Da mesma forma, fiquei aliviada quando o sofrimento do meu marido terminou, um mês e meio depois do diagnóstico de um câncer incurável. Embora sinta muita saudade, dei a impressão de continuar vivendo como se quase nada tivesse mudado. Poucas pessoas além dos parentes mais próximos sabiam que eu estava atendendo seu último pedido, o de continuar a viver intensamente pelo meu próprio bem e dos nossos filhos e netos.
Assim como cada um ama de um jeito único, também sofremos nossas perdas de uma forma que não cabe nem uma dúzia de modelos pré-estabelecidos, quanto mais um só. No mês passado, James G. Robinson, diretor de análise global do New York Times, descreveu a viagem terapêutica de quase dez mil quilômetros e 37 dias que fez de carro com a família, após a morte do filho de cinco anos, recolhendo objetos simbólicos pelo caminho e dando a cada um a chance de expressar raiva e tristeza sobre a perda prematura.
Megan afirma que, na maioria das vezes, o apoio dado por profissionais e outras pessoas parte do princípio errado de encorajar a pessoa a deixar a dor de lado. Embora parentes e amigos naturalmente queiram que você se sinta melhor, "a dor proibida de se expressar se volta para si mesma e cria mais problemas. Inconfessa e desconhecida, não desaparece. A forma de sobreviver ao luto é permitir que ela exista, sem tentar escondê-la ou apressá-la", escreve.
Como uma mãe enlutada disse a Samuel: "A gente nunca supera, apenas aprende a conviver. Nunca 'deixa para lá', apenas segue adiante".
Uma dor sem cura
Megan afirma que ser "estimulado a 'superar' é uma das maiores causas do sofrimento dentro do luto". Em vez de tentar "curar" a dor, o objetivo deveria ser minimizar o sofrimento, o qual, segundo ela, "vem quando nos sentimos rejeitados ou desamparados na nossa dor, ao ouvir que existe algo errado no nosso sentimento".
Ela explica que o sofrimento não pode ser "curado" — que é a amizade, e não a correção, a melhor forma de lidar com o luto. E incentiva quem quer ajudar a se envolver no processo a oferecer afeição sem fazer perguntas especulativas ou dar conselhos não solicitados, amparar se for necessário e bem-vindo, e oferecer um ouvido amigo, não importa a frequência com que o enlutado queira contar sua história.
Para quem vive o luto, ela sugere encontrar uma maneira não destrutiva de expressá-lo. "Se não conseguir contar sua história a uma pessoa, tente encontrar outro canal: um diário, uma pintura, transforme a dor em história em quadrinhos com uma narrativa bem sombria. Ou vá para o mato e diga às árvores. É um alívio imenso poder contar sua história sem ter alguém para tentar consolá-lo."

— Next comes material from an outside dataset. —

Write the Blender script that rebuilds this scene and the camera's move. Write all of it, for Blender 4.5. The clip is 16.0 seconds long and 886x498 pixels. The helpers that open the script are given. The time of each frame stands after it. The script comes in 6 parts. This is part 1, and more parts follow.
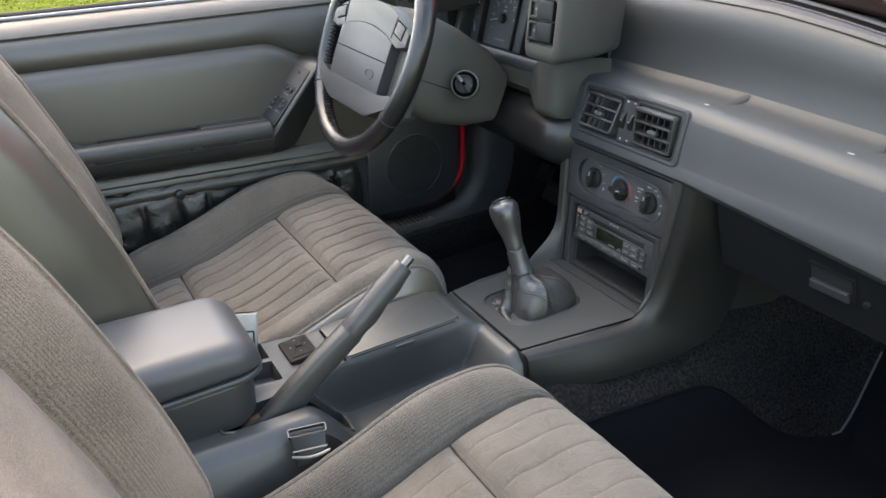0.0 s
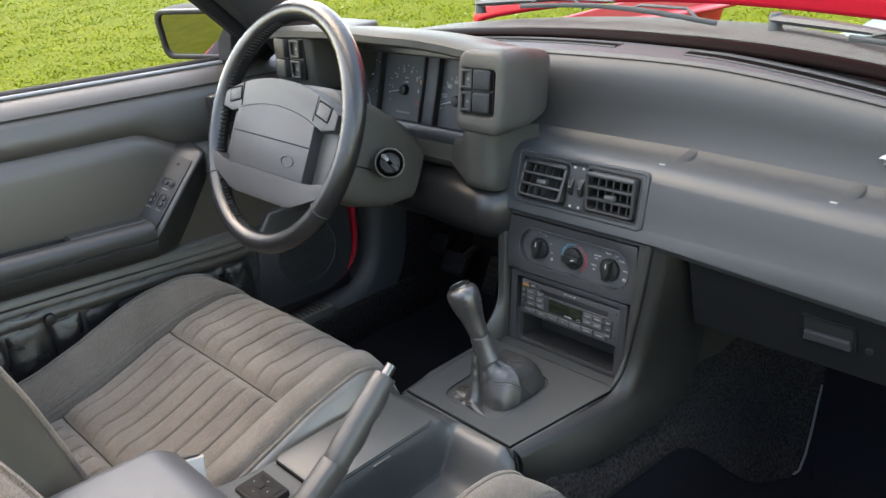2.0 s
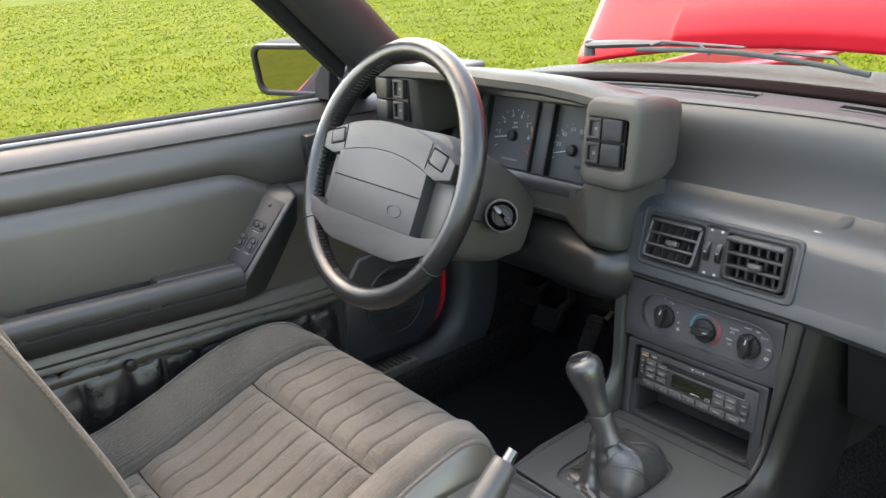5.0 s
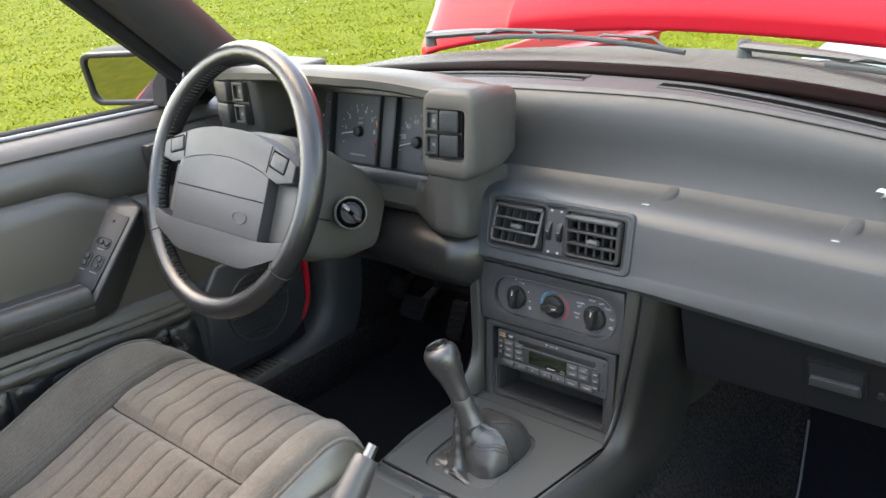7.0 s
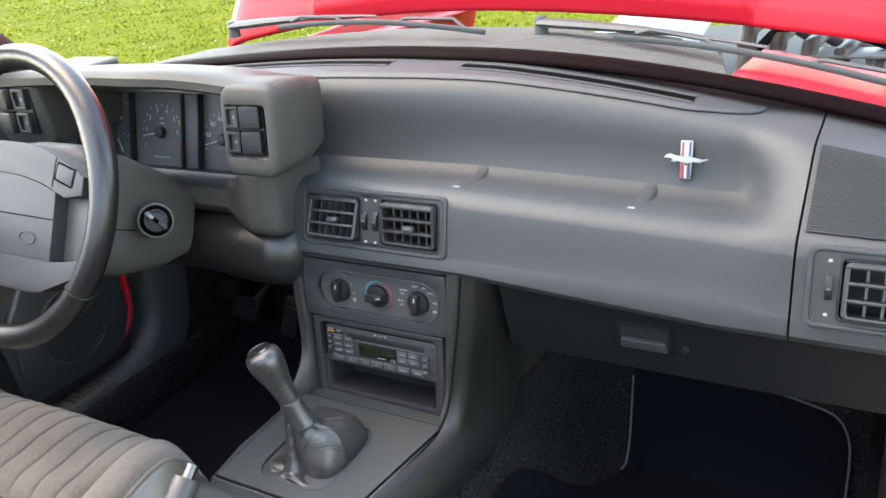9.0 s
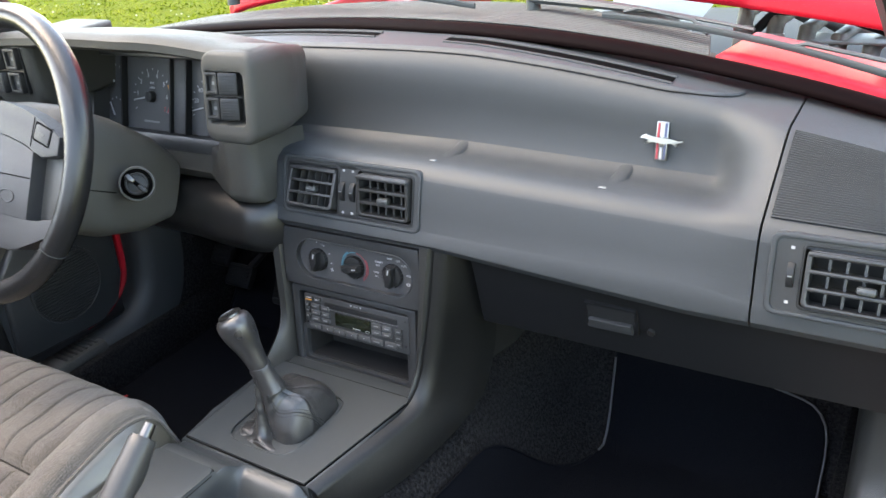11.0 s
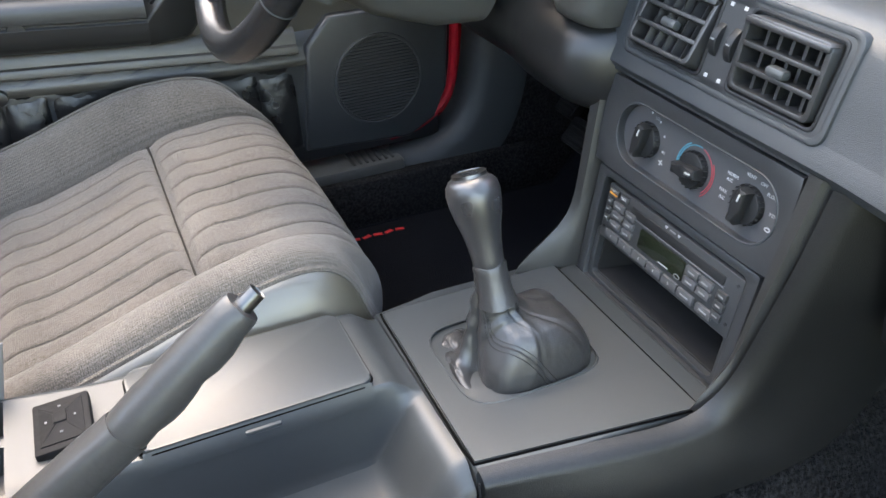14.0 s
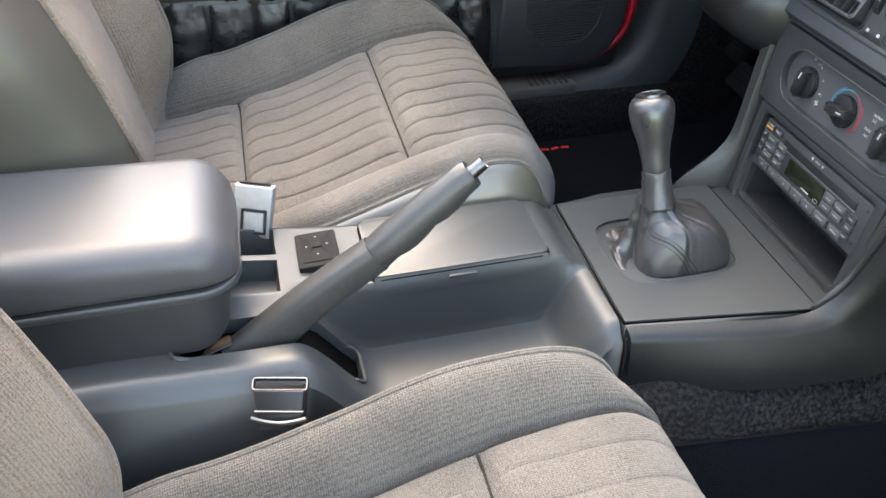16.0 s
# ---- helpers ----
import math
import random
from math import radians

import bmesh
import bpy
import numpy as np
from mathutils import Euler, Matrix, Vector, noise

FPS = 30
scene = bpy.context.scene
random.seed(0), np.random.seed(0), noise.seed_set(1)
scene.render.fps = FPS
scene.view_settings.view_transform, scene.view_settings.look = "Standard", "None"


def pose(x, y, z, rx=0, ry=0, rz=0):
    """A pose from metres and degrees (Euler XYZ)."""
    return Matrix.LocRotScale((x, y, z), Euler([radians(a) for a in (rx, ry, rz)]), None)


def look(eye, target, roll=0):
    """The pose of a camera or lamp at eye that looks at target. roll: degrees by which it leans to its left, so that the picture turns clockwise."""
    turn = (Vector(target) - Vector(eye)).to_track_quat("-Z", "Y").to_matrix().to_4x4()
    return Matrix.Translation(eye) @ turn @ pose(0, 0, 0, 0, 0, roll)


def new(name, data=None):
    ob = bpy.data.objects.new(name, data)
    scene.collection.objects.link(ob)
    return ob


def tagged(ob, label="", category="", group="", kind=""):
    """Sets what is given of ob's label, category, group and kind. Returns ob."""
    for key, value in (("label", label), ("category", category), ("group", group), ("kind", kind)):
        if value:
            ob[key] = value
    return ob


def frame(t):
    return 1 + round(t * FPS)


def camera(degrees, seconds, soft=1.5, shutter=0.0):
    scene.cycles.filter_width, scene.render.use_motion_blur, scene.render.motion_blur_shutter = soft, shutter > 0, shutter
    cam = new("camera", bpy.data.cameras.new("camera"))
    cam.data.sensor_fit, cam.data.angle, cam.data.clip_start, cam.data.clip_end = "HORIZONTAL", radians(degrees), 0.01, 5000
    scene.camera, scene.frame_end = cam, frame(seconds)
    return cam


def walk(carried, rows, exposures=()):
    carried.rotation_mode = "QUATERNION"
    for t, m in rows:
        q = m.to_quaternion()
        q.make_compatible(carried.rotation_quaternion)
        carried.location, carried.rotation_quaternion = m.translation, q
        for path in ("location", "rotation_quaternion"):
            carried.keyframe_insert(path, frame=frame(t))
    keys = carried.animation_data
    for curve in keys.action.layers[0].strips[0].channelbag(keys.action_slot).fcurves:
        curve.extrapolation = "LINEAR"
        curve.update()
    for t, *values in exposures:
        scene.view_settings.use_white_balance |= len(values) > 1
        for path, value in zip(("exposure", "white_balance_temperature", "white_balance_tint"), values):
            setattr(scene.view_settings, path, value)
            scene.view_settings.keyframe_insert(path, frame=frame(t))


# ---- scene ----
cam = camera(56.6, 16.0)
SKY, SUN = 0.16, 0.16
EXPOSURES = [(0.0, 3.42, 8700, 10), (1.0, 3.66, 8300, 10), (1.5, 3.58, 8400, 10), (2.0, 3.48, 8700, 10), (2.5, 3.62, 9000, 10), (5.5, 3.68, 9100, 10), (8.0, 3.80, 8800, 10), (9.0, 3.82, 8500, 10), (11.5, 3.75, 8300, 10), (12.5, 3.87, 8200, 10), (13.5, 4.14, 8200, 10), (14.5, 4.14, 8400, 10), (16.0, 4.15, 8700, 10)]
METRES, EYE, TILT, LEAN, TURN = 1.3, 1.1788, -26.406, 4.384, 61.208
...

Ela também sugere manter um registro das situações que intensifiquem ou aliviem o sofrimento. "Existe algum momento em que você se sente mais estável, mais pé no chão, mais capaz de encarar a perda de frente? Há alguma coisa — uma pessoa, um lugar, uma atividade — que melhore o seu nível de energia? Ao contrário, existem atividades ou ambientes que só pioram as coisas?". Sempre que possível, prefira se envolver com o que ajuda a diminuir o sofrimento e evitar o que o intensifique.